In the good old days you had to visit your bank, at least once a month by the time your bills were due. You collected your paper invoices and off you went. While there, maybe you put a couple of bucks into a savings account or a mutual fund because the nice lady behind the counter told you to do so.

Then the technology advanced so that you can mail your pile of bills somewhere and the sum would be debited your account. And somewhere around here, the automatisation of banking began.

Today we literally do more or less the same types of errands we did back then, but now we’ve advanced so far that we do it anywhere, anytime, wearing anything (or nothing) on a piece of glass that we hold in the palm of our hand.

We surely couldn’t imagine that 30 years ago. Could we then reasonably project or even have the faintest idea of what banking might look like in 2050?

Of course we cant. But what we do know is that automatisation is an on-going process that has yet to show any signs of slowing down or going in another direction.

Banking is a set of rules

If you break it down. Your everyday banking is really predictable. To a large extent it is a set of transactions from a fixed number of accounts going in and out at the same time every month. Between that is shopping. Monotonous and repeatable.

Even the more advanced parts of our financial life can be managed as predefined goals, actions and regular check-points.

And still it requires a lot of involvement from us. The time I spend doing mundane everyday banking is basically unchanged since the paper days until now. And it’s not because its particularly fun and something that is a great user experience – on the contrary – paying bills is really life at it’s dullest.

So, clearly there is room for improvement on how the customer experiences banking.

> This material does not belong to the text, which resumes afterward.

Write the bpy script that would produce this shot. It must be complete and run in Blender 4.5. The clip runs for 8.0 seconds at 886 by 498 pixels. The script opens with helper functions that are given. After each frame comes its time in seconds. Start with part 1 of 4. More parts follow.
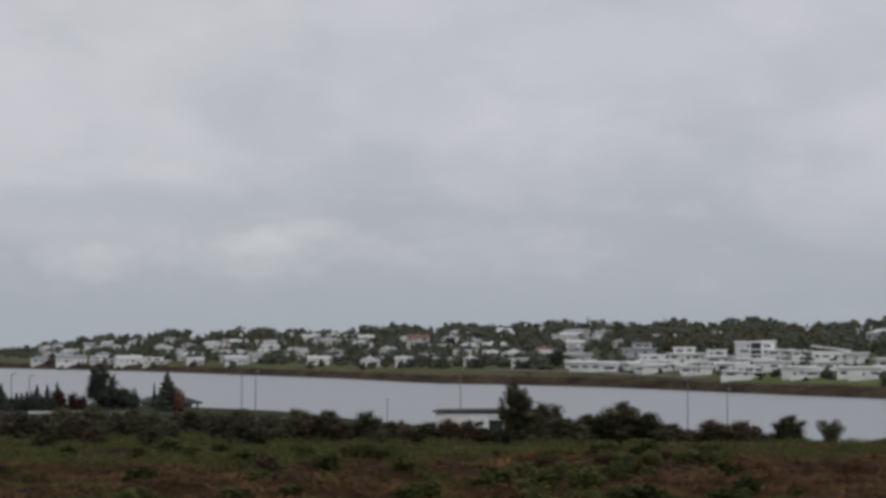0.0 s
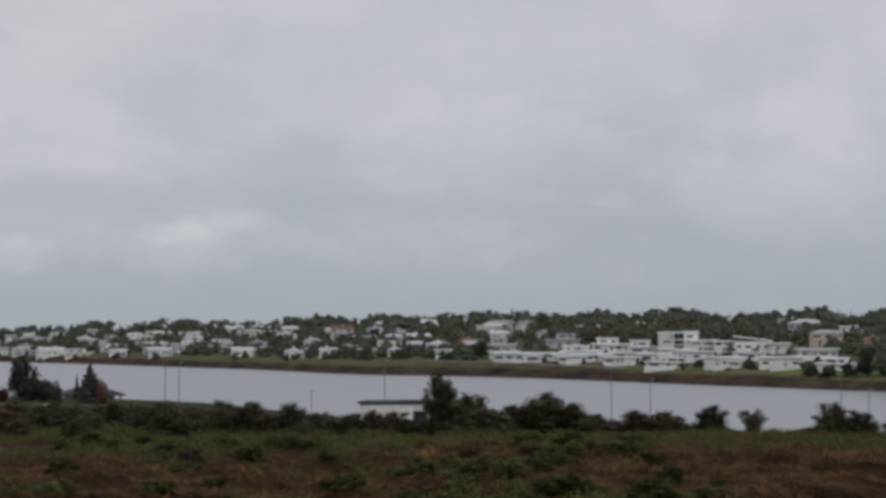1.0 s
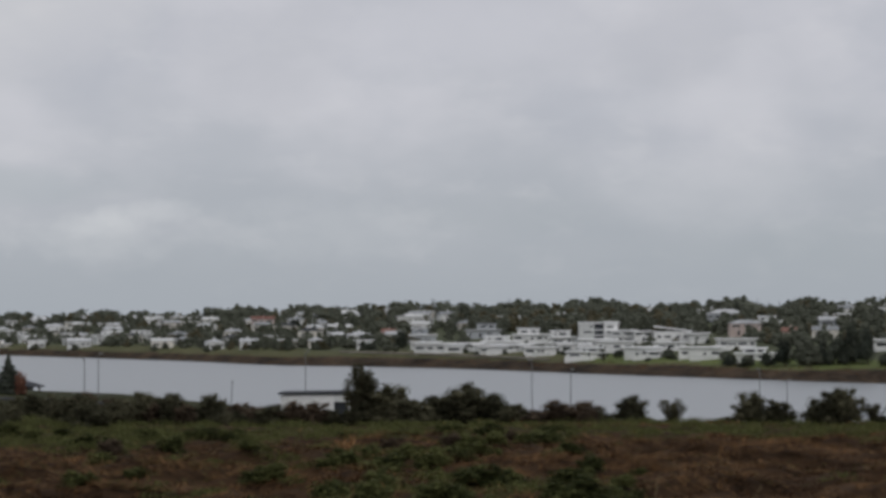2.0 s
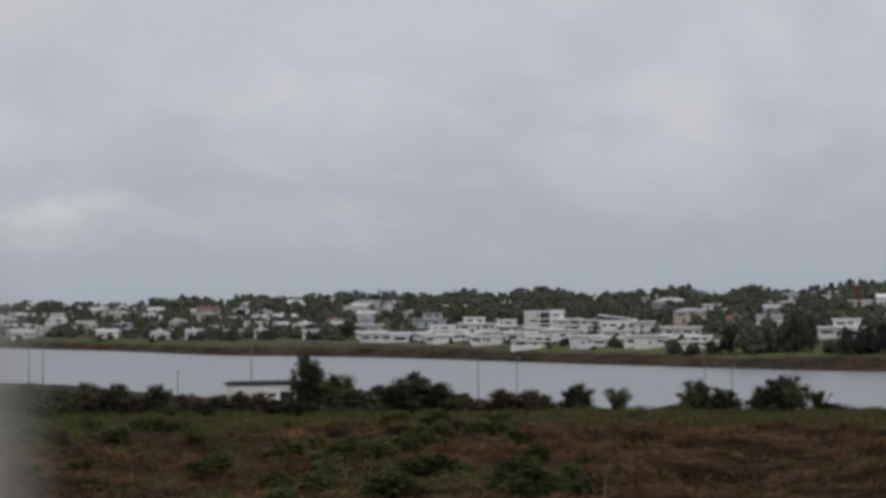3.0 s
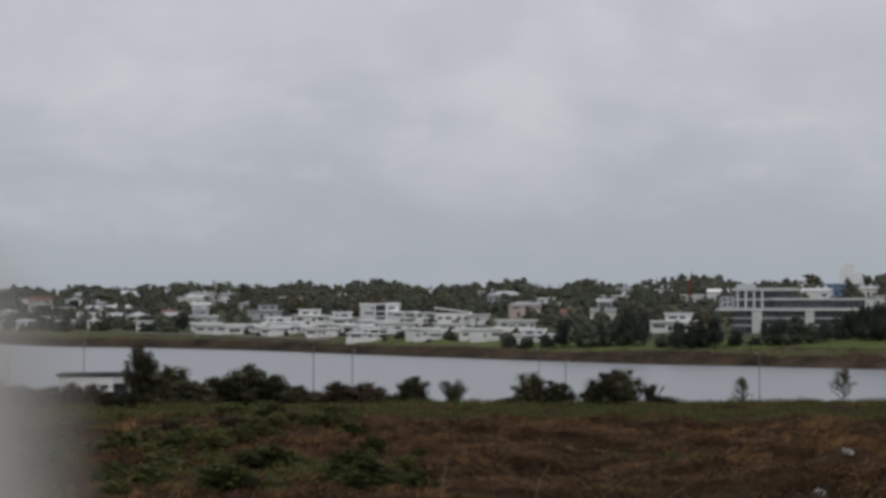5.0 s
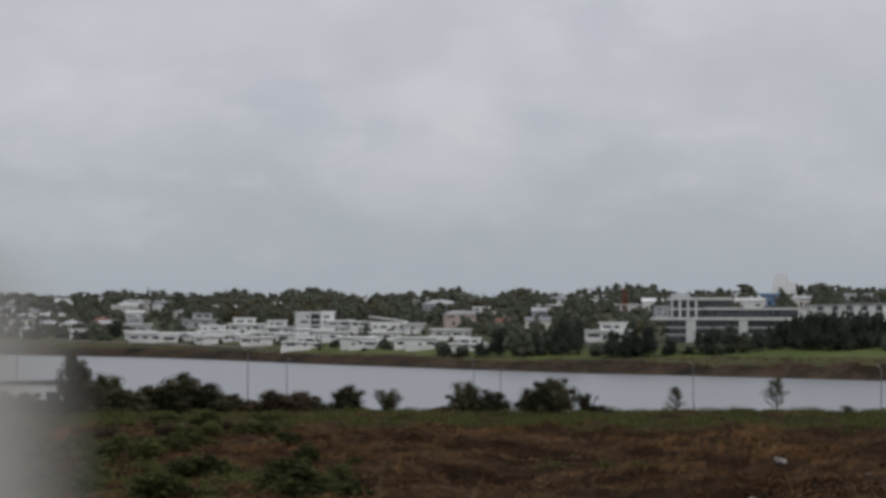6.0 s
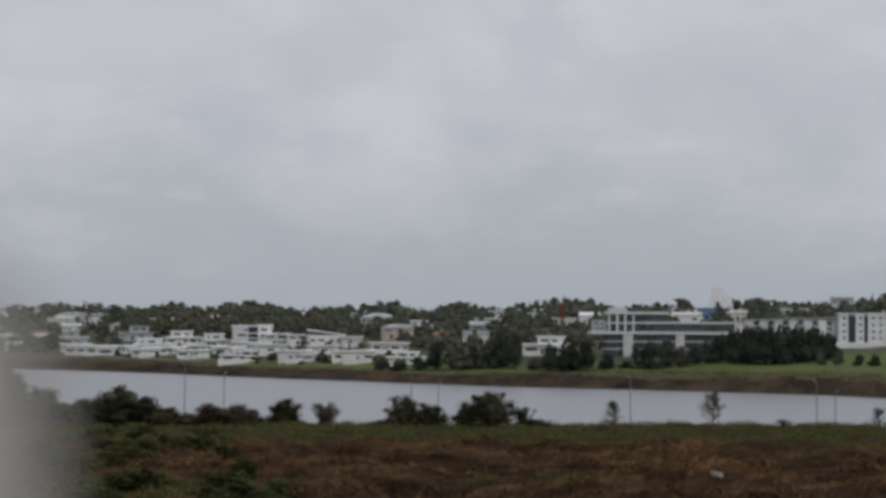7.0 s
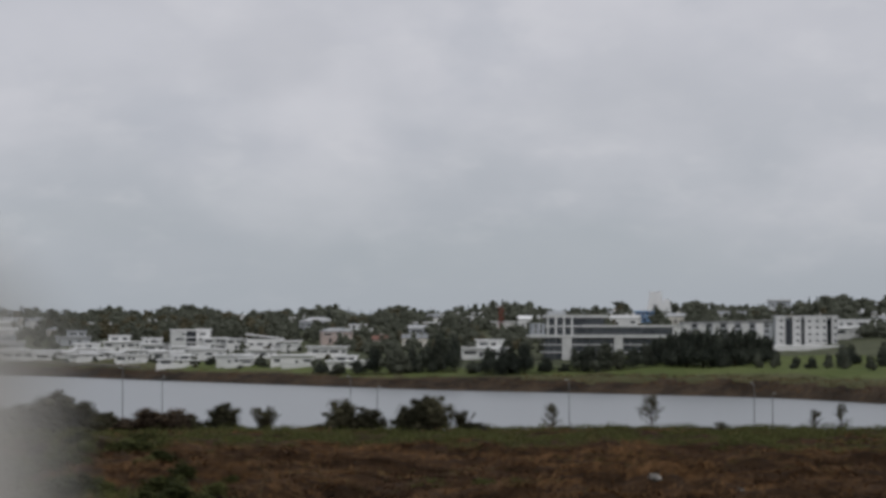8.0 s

Viewing banking as a job to be done

In the early 2000 in Sweden, a couple of startups developed the idea of sending prepared bags of groceries with recipes, fulfilling the weekly chore of planning and shopping for family dinners. Obviously saving stressed families a huge amount of time and ordeal. Since then, this phenomenon has been established with a lot of companies wide variety of choices for consumers.

We could argue back and forth and find lots of reasons why ICA or anyone else of the large grocery retailers didn’t see this development in the market and seized that opportunity first. But the fact of the matter is that they didn’t really think about, or focus on the overall problem their (probably) largest customer group faced every week – namely finding time and energy to plan, shop and prepare a healthy and fulfilling dinner for the family.

In these times – anything that is a nuisance– is a business opportunity. And there’s always a higher level to reach, and a higher order problem to be solved for.

Building a warehouse that you fill with groceries then to let consumers pick one by one, is a problem only partly solved. In the same way, providing the basic systems for financial transactions and savings is merely offering the highway not fulfilling or assisting on the journey. So, only partly solving your customers’ problem is a lost opportunity. Basically you leave money on the table for someone else to grab.

What could banking be like with this approach?

Imagine if you’d let a computer do a simple analysis of your banking history for the last five years. What would come out is patterns that are repeated weekly and monthly.

For the majority of us, I’d guess, changes in our money behavior is rare. Which means that this can be set on autopilot. If there were an anomaly, the system would require our attention. Otherwise, the monthly bills would be paid and life would go on without any effort from us. Then our weekly and monthly banking routine could be seen as rules that we let someone else manage, and we only casually monitor if needed.

The other large part of our banking needs – savings – can in most of the cases be categorized into three parts. Building a buffer, goal based savings, and pension savings. All of these requires diligence, monotony and sticking with a plan. Defining them takes a lot of thought and discussion within a family, but is most likely improved by leaving human interaction and emotion out of it once the goals are set.

Then there is the human part.

Putting the pieces together

Having talked to an entrepreneurial Uber-driver, his story made it clear that banks generally have to cater to two separate modes of service. First of all: Running your day-to-day transactions and finances. We all have the need for mundane banking – the less time we spend on it, the better. It’s the set of rules we set up and hopefully forget about.

The other one is about solving for new opportunities and life events, or more substantial matters. In those events – being available and keen to help is absolutely fundamental. And sometimes, something big happens, and we really need that connection, to which we can present our idea, or our predicament. If you appreciate local business, helping entrepreneurs grow, your tentacles must always be nurturing looking out for relationships that can be turned into business. The daily grind when you least expect it pays off with a business connection.

The hard part here is to do both well, with it’s vast differences in what is required within an organisation, and to be able to see how they are beneficial to each other.

Solution – banking as a service 

Banks have for a long time been fixated with turning analogue banking errands in to digital ones. Assuming that it can be translated from one dimension to the next without real changes.

Banks should – or need – desperately to change its perspective from being finance retailers, pushing products – similar to the grocery chains discussed earlier, to examining, understanding problems and pain points, and solving them in exchange for freed up time. Basically it would entail, to view the offering not as a sequence of products but as a complete service that automates the mundane and caters to the special needs.

In “anything as-a-service-world”, obviously, this should be a subscription service, paid monthly as a token of appreciation of the value it creates.

If anyone succeeded with that – it would transform banking from a problem that is only in part solved, to something that would be actually help us live easier and more hassle free life.